* START Records shown *

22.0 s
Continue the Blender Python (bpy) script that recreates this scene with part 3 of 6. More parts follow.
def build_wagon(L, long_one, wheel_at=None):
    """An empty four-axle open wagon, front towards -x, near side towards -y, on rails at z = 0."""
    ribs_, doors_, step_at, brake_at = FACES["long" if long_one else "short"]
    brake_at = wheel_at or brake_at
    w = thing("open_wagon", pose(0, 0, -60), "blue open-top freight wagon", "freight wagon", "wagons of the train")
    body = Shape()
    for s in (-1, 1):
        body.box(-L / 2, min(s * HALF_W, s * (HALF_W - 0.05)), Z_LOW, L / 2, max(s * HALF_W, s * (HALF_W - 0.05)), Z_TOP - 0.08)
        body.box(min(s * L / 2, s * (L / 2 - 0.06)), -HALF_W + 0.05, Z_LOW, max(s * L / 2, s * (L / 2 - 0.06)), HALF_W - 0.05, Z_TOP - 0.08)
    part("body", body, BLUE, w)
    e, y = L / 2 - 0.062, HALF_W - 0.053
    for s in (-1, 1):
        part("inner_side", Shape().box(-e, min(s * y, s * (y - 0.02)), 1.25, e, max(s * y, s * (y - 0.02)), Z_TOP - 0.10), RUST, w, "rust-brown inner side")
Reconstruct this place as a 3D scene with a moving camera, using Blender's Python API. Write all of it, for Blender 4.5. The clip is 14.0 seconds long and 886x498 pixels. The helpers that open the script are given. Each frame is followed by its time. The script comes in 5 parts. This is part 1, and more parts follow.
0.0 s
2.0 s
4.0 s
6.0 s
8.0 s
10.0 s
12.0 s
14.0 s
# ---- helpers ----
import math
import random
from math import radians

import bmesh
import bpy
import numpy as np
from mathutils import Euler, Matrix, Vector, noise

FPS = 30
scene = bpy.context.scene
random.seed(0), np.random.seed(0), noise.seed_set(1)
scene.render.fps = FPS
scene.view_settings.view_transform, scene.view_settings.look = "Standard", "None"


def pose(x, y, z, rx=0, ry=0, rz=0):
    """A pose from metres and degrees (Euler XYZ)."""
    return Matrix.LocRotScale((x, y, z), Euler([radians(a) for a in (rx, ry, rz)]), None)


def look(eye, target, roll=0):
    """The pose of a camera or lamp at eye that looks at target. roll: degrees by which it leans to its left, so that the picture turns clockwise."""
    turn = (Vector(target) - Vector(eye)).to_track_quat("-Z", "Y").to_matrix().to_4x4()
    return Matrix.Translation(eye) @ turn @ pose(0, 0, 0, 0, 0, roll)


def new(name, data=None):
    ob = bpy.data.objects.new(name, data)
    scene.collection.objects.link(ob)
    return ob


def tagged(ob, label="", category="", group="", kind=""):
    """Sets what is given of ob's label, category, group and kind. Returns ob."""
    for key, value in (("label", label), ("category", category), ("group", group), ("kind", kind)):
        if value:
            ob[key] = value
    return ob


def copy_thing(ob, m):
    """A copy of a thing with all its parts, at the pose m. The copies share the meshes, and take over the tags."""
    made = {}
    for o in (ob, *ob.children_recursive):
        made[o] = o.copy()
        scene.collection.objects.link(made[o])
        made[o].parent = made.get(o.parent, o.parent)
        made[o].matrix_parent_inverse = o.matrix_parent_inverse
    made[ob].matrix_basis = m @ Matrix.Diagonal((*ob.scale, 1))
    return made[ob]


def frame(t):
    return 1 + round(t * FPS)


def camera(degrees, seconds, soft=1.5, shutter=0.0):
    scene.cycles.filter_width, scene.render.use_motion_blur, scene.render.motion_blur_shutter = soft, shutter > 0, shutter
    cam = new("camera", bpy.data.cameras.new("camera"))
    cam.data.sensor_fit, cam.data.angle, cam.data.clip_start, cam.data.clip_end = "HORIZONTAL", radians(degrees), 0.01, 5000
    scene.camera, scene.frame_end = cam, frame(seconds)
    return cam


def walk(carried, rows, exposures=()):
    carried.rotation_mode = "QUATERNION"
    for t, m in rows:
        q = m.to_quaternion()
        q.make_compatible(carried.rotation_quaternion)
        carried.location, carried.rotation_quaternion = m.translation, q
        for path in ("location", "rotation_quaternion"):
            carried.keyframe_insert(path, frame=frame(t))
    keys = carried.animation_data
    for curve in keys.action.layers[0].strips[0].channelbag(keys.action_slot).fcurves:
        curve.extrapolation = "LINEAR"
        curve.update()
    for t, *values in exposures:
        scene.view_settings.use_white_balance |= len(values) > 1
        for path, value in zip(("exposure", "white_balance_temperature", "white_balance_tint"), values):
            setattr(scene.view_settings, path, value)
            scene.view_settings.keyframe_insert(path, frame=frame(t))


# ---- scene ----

* END Records shown *

> [What the task asks] Print, without alteration, the lines from the line with "radians(degrees), 0.01, 5000" to the line with "scene.view_settings.use_white_balance |= len(values)". Include both of them, and omit every other line.

> [Result below]
    cam.data.sensor_fit, cam.data.angle, cam.data.clip_start, cam.data.clip_end = "HORIZONTAL", radians(degrees), 0.01, 5000
    scene.camera, scene.frame_end = cam, frame(seconds)
    return cam


def walk(carried, rows, exposures=()):
    carried.rotation_mode = "QUATERNION"
    for t, m in rows:
        q = m.to_quaternion()
        q.make_compatible(carried.rotation_quaternion)
        carried.location, carried.rotation_quaternion = m.translation, q
        for path in ("location", "rotation_quaternion"):
            carried.keyframe_insert(path, frame=frame(t))
    keys = carried.animation_data
    for curve in keys.action.layers[0].strips[0].channelbag(keys.action_slot).fcurves:
        curve.extrapolation = "LINEAR"
        curve.update()
    for t, *values in exposures:
        scene.view_settings.use_white_balance |= len(values) > 1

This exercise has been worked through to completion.